Recently I helped company to finish S3 bucket migration in order to improve image upload speed of our lambda function. I found out letting lambda function and S3 buckets located in the same region can reduce latency significantly. Because lambda function is charged by the length of execution time and memory size, it’s quite helpful by reducing S3 upload latency.
This article aims to explain why I need to move our alert bucket from us-east-1 to us-west-2. Because one of our lambda function is the latency-sensitive application, I start digging out why uploading a 60kb image takes more than 600ms. Typically AWS should minimize the end to end latency between 2 regions by utilizing AWS backbone network so that we consider the situation shouldn’t be that bad. Here we perform serveral experiments to find the reason behind the scene.
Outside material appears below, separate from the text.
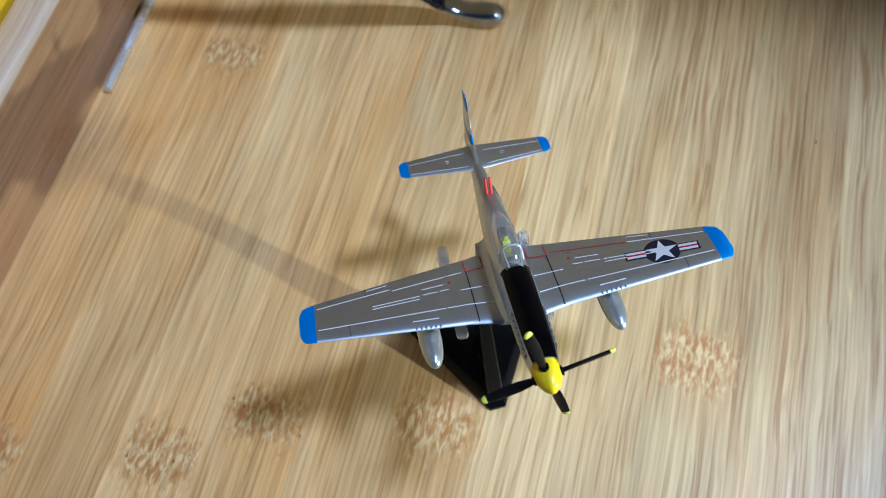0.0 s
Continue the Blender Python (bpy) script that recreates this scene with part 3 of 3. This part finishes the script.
def aeroplane():
    q = Matrix(((0.8297, -0.4381, 0.3459, 38.9025 * MM), (0.4186, 0.8983, 0.1335, 1.4355 * MM), (-0.3692, 0.0340, 0.9287, 64.8664 * MM), (0, 0, 0, 1)))
    t = thing("model_airplane", q, "silver scale model fighter plane with yellow spinner and blue tips", "model airplane")
    # fuselage
    bm = bmesh.new()
    add_rings(bm, [hull_ring(5.0 + 66.4 * k / 70) for k in range(71)])
    hull = part("fuselage", bm, SILVER, t, "silver painted fuselage with raised panel lines")
    # black anti-glare panel on the upper nose
    bm = bmesh.new()
    rings = []
    for k in range(25):
        s = 5.1 + 20.6 * k / 24
        top, low, wide, mid = section(s)
        edge = 1.75 + 0.062 * (s - 5)
        if s > 23.5:
            edge -= 0.5 * (s - 23.5) / 2.2
        a = math.asin(min(0.99, ((edge - mid) / (top - mid)) ** (POWER / 2)))
        rings.append(hull_ring(s, 0.05, 15, a, math.pi - a, closed=False))
    add_rings(bm, rings, closed=False)
    part("glare_panel", bm, BLACK, hull, "black anti-glare panel")
    # radiator scoop under the belly
    bm = bmesh.new()
    rings = []
    for s, w, z0, z1 in ((29.0, 1.9, -5.0, -7.3), (29.6, 2.1, -4.6, -7.6), (33, 2.3, -4.6, -7.7), (38, 2.3, -4.6, -7.4), (43, 2.0, -4.4, -6.6), (48.5, 1.3, -4.2, -5.1)):
        mid, h = (z0 + z1) / 2, (z0 - z1) / 2
        rings.append([(s, w * math.copysign(abs(math.cos(a)) ** 0.6, math.cos(a)), mid + h * math.copysign(abs(math.sin(a)) ** 0.6, math.sin(a))) for a in (2 * math.pi * k / 20 for k in range(20))])
    add_rings(bm, rings)
    part("radiator_scoop", bm, SILVER, hull)
    # wing
    ys = [-36.4 + 72.8 * k / 48 for k in range(49)]
    bm = bmesh.new()
    add_rings(bm, [wing_ring(y) for y in ys])
    wing = part("wing", bm, SILVER, t, "silver tapered wing with fine panel lines painted as bright glints")
    for sign in (-1, 1):
        bm = bmesh.new()
        add_rings(bm, [wing_ring(sign * y) for y in (36.4, 37.0, 37.6, 38.1, 38.5, 38.8, 39.05, 39.2, 39.3)])
        part("wing_tip", bm, BLUE, wing, "bright blue wing tip")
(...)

We store all the alert images on us-east-1 S3 bucket because previously we run everything on us-east-1. However, most AWS outages happen in that region as AWS tends to roll out new services or features in that region frequently. We want to make our services become more robust so that we soon migrate most of our critical services to us-west-2 but leave our S3 bucket in us-east-1. We don’t notice the upload latency between our application to S3 has a huge difference until we observe our edge lambda function.
As of 2020 March, we do several experiments with different configs (location and ssl setting) and summarize the result as this table.
|SSL: false||SSL: true|
|Lambda (us-east-1) → S3 (us-west-2)||300ms ~ 400ms||500ms ~ 550ms|
|Lambda (us-east-1) → S3 (us-east-1)||60ms ~ 120ms||60ms ~ 133ms|
We use python
boto3 to perform S3 uploading and enabled logging level DEBUG for better observing what happened during uploading.
When we use
s3.put_object to upload our data, you can see first of all our application should establish a new http connection.
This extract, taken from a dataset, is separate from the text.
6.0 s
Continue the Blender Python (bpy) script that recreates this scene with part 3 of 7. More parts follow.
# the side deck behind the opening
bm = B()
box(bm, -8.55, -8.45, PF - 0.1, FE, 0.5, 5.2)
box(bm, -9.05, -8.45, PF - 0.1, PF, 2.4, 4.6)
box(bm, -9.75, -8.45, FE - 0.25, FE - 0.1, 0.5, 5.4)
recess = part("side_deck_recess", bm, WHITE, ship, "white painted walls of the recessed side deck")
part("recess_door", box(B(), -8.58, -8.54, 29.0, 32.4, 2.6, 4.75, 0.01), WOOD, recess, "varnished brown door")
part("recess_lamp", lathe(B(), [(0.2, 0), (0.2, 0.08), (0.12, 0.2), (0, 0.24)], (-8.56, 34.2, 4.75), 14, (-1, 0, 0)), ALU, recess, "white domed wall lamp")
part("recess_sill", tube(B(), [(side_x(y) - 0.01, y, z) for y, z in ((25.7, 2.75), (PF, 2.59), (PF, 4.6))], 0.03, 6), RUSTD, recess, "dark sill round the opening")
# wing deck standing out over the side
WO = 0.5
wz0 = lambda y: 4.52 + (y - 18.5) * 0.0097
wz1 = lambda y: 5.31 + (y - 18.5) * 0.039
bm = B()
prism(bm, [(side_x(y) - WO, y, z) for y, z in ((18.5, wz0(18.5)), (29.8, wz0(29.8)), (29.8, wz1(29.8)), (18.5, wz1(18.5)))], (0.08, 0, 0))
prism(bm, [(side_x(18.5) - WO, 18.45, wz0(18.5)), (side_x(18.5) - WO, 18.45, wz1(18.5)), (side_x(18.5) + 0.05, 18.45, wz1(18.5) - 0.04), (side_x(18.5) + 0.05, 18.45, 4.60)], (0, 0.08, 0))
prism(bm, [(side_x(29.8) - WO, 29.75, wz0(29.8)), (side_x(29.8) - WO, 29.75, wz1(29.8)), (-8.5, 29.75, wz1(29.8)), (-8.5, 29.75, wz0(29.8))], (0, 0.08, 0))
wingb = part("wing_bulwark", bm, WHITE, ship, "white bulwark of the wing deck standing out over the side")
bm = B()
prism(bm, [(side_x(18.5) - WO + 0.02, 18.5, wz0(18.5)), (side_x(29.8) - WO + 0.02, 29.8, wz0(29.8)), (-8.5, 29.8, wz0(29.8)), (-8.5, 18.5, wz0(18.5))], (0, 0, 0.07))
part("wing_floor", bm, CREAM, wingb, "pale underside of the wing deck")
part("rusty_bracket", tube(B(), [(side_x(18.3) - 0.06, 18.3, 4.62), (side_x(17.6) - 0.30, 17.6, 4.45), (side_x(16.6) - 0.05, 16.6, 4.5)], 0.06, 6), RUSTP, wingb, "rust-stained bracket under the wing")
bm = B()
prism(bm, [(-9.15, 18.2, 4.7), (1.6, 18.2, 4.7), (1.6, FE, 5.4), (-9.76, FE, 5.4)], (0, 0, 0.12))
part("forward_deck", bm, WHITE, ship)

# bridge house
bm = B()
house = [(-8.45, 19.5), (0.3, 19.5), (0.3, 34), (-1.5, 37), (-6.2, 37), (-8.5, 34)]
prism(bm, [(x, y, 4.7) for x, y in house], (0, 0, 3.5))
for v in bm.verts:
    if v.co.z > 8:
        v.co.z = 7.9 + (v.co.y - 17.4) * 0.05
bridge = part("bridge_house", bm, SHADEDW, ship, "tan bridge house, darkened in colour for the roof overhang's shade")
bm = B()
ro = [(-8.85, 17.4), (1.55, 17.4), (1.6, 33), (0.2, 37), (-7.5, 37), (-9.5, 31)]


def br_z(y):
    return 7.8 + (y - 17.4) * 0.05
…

When we upload a 30 kb image from us-east-1 to us-west-2, we found out it takes us 250ms to establish https connection! It’s quite weird but actually it makes sense. Let’s take a look at AWS internal latency report from https://www.cloudping.co/. The p50 of round trip time between us-west-2 to us-east-1 is 81.35 ms. Thus, according to this Cloudflare chart, establishing a new https connection needs to take 3 RTTs and it is roughly 240 ms. (80ms * 3)
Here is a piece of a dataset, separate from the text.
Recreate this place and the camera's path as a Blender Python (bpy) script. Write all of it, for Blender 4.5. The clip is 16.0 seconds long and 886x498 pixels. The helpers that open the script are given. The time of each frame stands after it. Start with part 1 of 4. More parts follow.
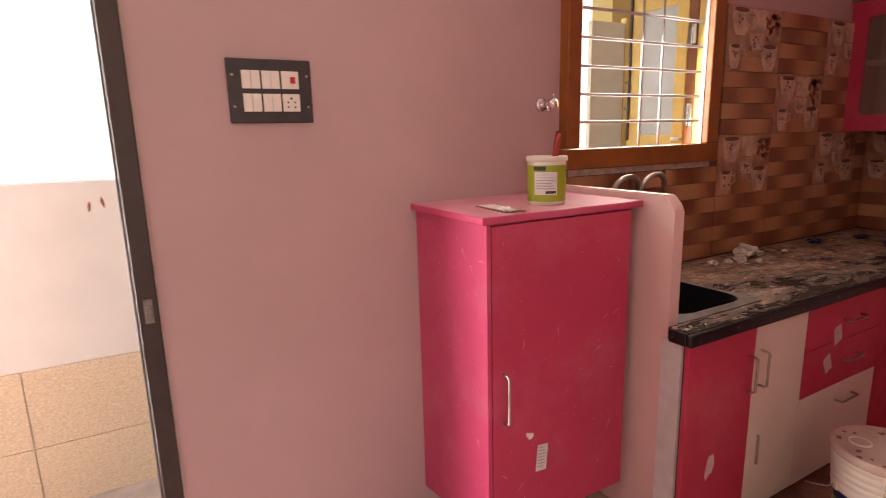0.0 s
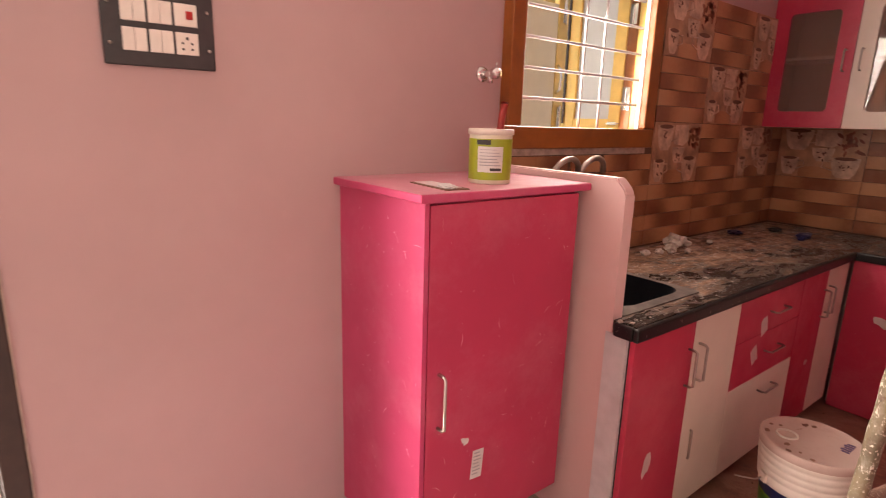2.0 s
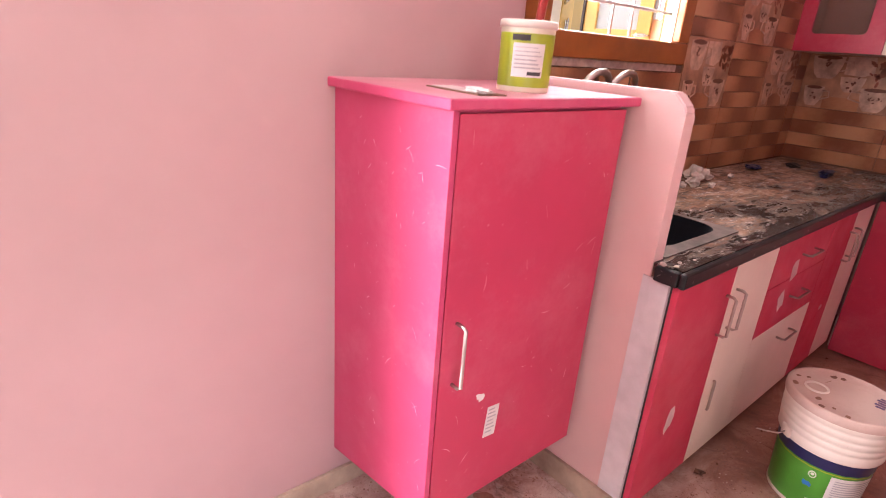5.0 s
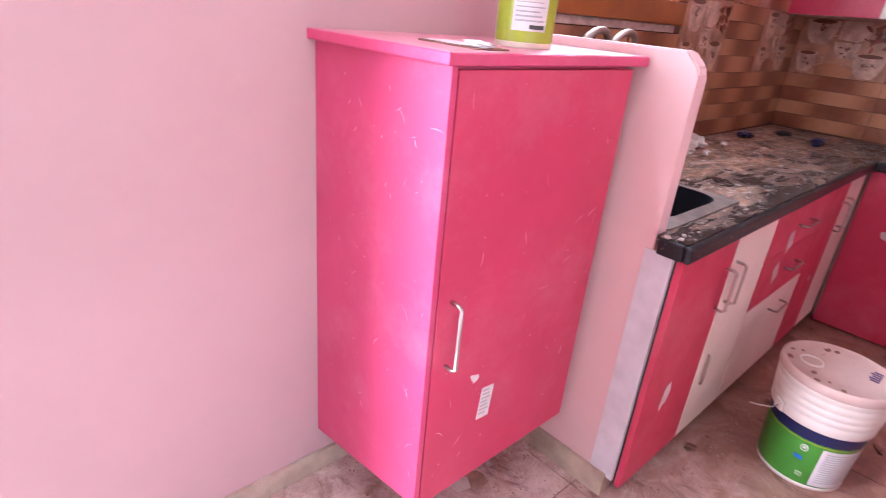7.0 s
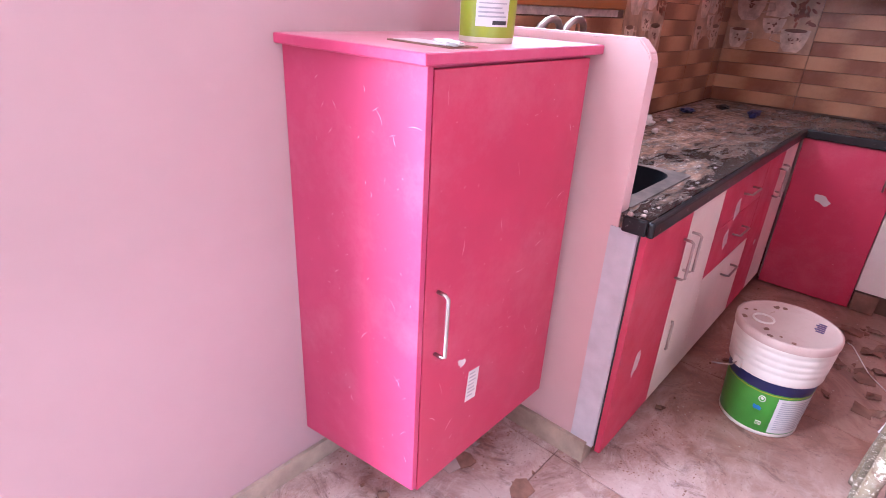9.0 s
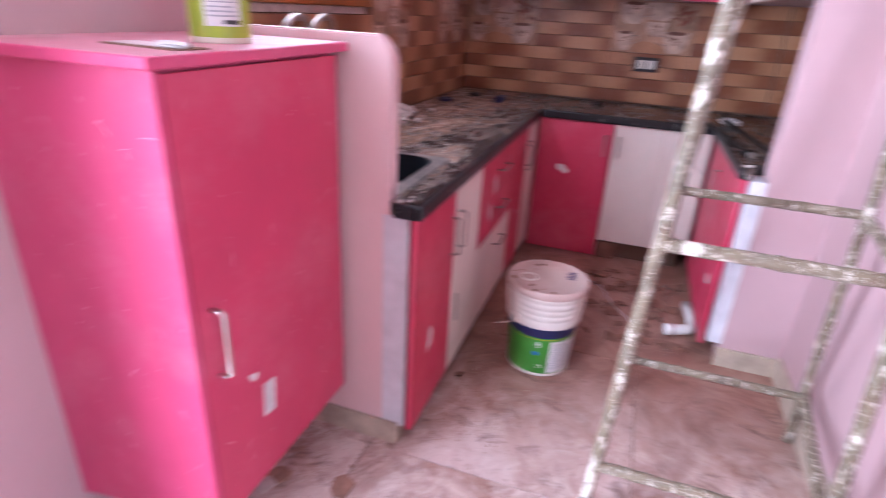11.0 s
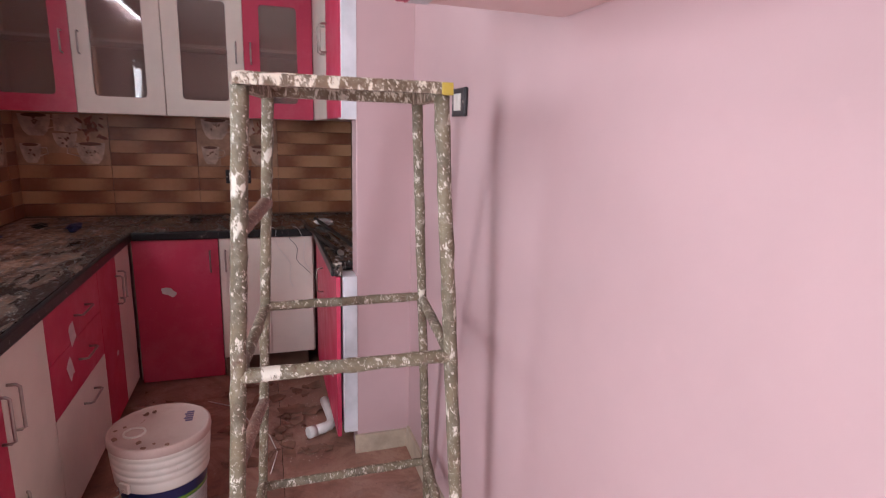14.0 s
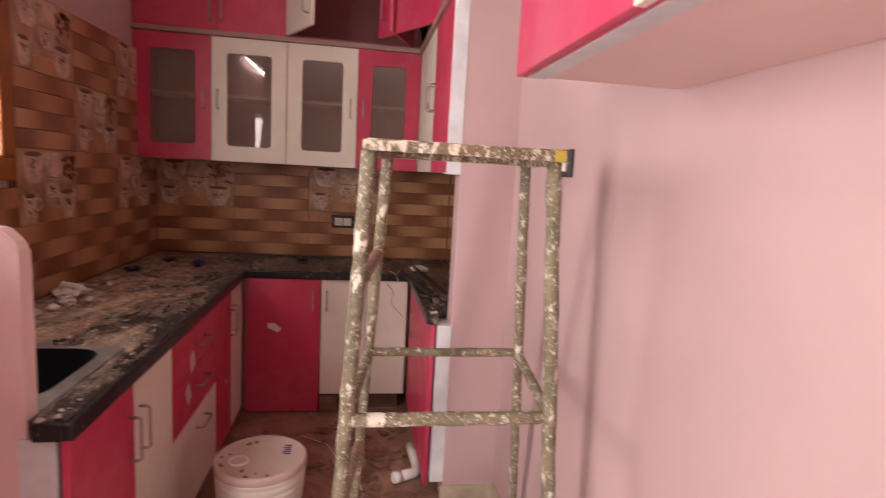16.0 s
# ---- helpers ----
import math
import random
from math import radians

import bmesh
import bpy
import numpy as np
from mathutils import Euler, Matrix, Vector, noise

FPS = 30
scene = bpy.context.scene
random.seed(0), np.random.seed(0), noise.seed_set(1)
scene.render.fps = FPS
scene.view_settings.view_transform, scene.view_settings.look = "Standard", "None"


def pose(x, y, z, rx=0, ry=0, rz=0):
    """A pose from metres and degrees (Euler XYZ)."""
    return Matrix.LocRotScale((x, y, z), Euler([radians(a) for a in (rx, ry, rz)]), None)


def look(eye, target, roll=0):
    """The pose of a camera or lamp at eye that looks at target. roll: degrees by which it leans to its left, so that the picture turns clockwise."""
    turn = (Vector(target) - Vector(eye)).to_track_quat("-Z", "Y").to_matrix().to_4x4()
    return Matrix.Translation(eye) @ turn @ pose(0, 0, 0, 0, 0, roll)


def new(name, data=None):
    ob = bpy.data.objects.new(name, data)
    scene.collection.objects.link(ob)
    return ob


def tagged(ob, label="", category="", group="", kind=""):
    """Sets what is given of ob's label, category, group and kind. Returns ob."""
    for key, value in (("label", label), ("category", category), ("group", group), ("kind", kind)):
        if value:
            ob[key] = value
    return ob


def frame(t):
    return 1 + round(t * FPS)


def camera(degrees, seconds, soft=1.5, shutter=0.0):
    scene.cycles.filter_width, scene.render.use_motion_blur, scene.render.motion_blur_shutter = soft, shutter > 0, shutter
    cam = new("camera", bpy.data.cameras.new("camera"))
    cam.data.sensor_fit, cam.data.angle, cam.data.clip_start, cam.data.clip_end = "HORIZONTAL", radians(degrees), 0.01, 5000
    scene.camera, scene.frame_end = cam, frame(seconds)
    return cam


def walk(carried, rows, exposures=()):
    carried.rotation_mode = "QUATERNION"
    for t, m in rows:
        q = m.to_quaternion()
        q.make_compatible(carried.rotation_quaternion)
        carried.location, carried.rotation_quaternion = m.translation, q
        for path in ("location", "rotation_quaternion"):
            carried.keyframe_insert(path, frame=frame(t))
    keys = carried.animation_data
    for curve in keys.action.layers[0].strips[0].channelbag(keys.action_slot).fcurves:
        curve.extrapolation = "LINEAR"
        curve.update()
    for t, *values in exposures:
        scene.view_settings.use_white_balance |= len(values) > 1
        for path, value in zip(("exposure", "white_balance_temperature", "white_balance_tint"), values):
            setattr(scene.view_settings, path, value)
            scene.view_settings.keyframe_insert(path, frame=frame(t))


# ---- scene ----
cam = camera(78.0, 16.0, soft=0.8, shutter=0.9)
PATH = [
    (0, (0.505, 0.553, 1.443), (1.462, 2.262, 1.042), -1.5),
    (0.5, (0.52, 0.598, 1.422), (1.536, 2.274, 1.026), -0.9),
    (1, (0.53, 0.652, 1.398), (1.594, 2.298, 1.001), 0.8),
    (1.5, (0.551, 0.701, 1.394), (1.678, 2.299, 0.973), 1.7),
    (2, (0.581, 0.755, 1.393), (1.784, 2.287, 0.938), 1.7),
    (2.5, (0.594, 0.792, 1.39), (1.843, 2.281, 0.916), 1.6),
    (3, (0.6, 0.825, 1.387), (1.879, 2.276, 0.879), 2.1),
    (3.5, (0.609, 0.86, 1.376), (1.898, 2.284, 0.819), 2.7),
    (4, (0.619, 0.903, 1.354), (1.897, 2.317, 0.748), 3.0),
    (4.5, (0.634, 0.956, 1.333), (1.881, 2.376, 0.681), 3.4),
    (4.7, (0.644, 0.986, 1.325), (1.887, 2.401, 0.654), 3.9),
    (6.8, (0.701, 1.119, 1.286), (1.959, 2.451, 0.485), 5.5),
    (7, (0.698, 1.118, 1.286), (1.978, 2.429, 0.484), 5.4),
    (7.5, (0.685, 1.123, 1.292), (2.009, 2.382, 0.479), 4.7),
    (8, (0.665, 1.132, 1.298), (2.024, 2.353, 0.483), 3.7),
    (8.2, (0.657, 1.134, 1.303), (2.022, 2.343, 0.483), 3.5),
    (10.3, (0.619, 1.123, 1.308), (2.173, 2.079, 0.49), 2.8),
    (10.5, (0.632, 1.113, 1.311), (2.248, 1.962, 0.494), 2.7),
    (11, (0.651, 1.074, 1.314), (2.391, 1.644, 0.51), 3.2),
    (11.5, (0.711, 1.02, 1.308), (2.553, 1.177, 0.546), 4.4),
    (12, (0.717, 0.982, 1.326), (2.589, 0.808, 0.645), 4.1),
    (12.5, (0.728, 0.939, 1.34), (2.593, 0.516, 0.754), 2.8),
    (13, (0.73, 0.911, 1.356), (2.577, 0.342, 0.843), 1.6),
    (13.5, (0.727, 0.906, 1.366), (2.57, 0.285, 0.9), 1.1),
    (14, (0.723, 0.91, 1.375), (2.58, 0.298, 0.955), 1.7),
    (14.5, (0.72, 0.921, 1.382), (2.604, 0.363, 1.01), 3.0),
    (15, (0.717, 0.932, 1.387), (2.617, 0.413, 1.043), 3.7),
    (15.5, (0.71, 0.943, 1.393), (2.638, 0.505, 1.091), 3.7),
    (16, (0.704, 0.963, 1.407), (2.661, 0.653, 1.138), 3.2),
]
EXPOSURES = [
    (0, 1.38, 7550, 12.2), (2, 1.72, 7800, 13.8), (3.5, 2.24, 7300, 13.5), (4.5, 2.42, 6700, 13.4), (7, 2.7, 5350, 11.9), (8, 2.7, 5150, 11.9), (10.5, 2.4, 4980, 12.2),
    (11.5, 2.15, 5000, 11), (12.5, 1.72, 5180, 8), (13.5, 1.38, 5400, 6.2), (14.5, 1.43, 6150, 7.2), (16, 1.5, 6900, 9)]
walk(cam, [(t, look(eye, target, roll)) for t, eye, target, roll in PATH], EXPOSURES)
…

Another interesting thing is when we put a new object to S3, we will see this message
Waiting for 100 continue response. According to S3 document, before we upload our data, server-side can do further check like authentication or redirection. Normally we should specify
Expect: 100-continue on headers, and server will return 100 continue or 417 response. If we get the 100, we can continue uploading our data. If we get 417, we should stop uploading anything.
This 100 Continue response helps us avoiding send data twice or stop unnecessary uploading. However, one more RTT takes place here, and this also adds another 80ms to our latency.
The last thing we wanna analyze is dropped connections. We all know that establishing https connection is quite expensive. Typically, we assume this won’t happen frequently because we usually adopt http
keep-alive to avoid http connection recreation. Despite S3 SDK boto set keep-alive on header automatically, we still find out there are a lot of
resetting dropped connection messages. After searching this on stackoverflow, 1, 2, we understand that s3 server will drop idle
keep-alive connections after few seconds. This may help s3 become more robust because:
- a lot of idle connections also consume tons of memory
- others not able to connect to S3 due to the max connections limit.
No matter how big is your data, choose the nearest S3 bucket for your application can help you reduce latency significantly.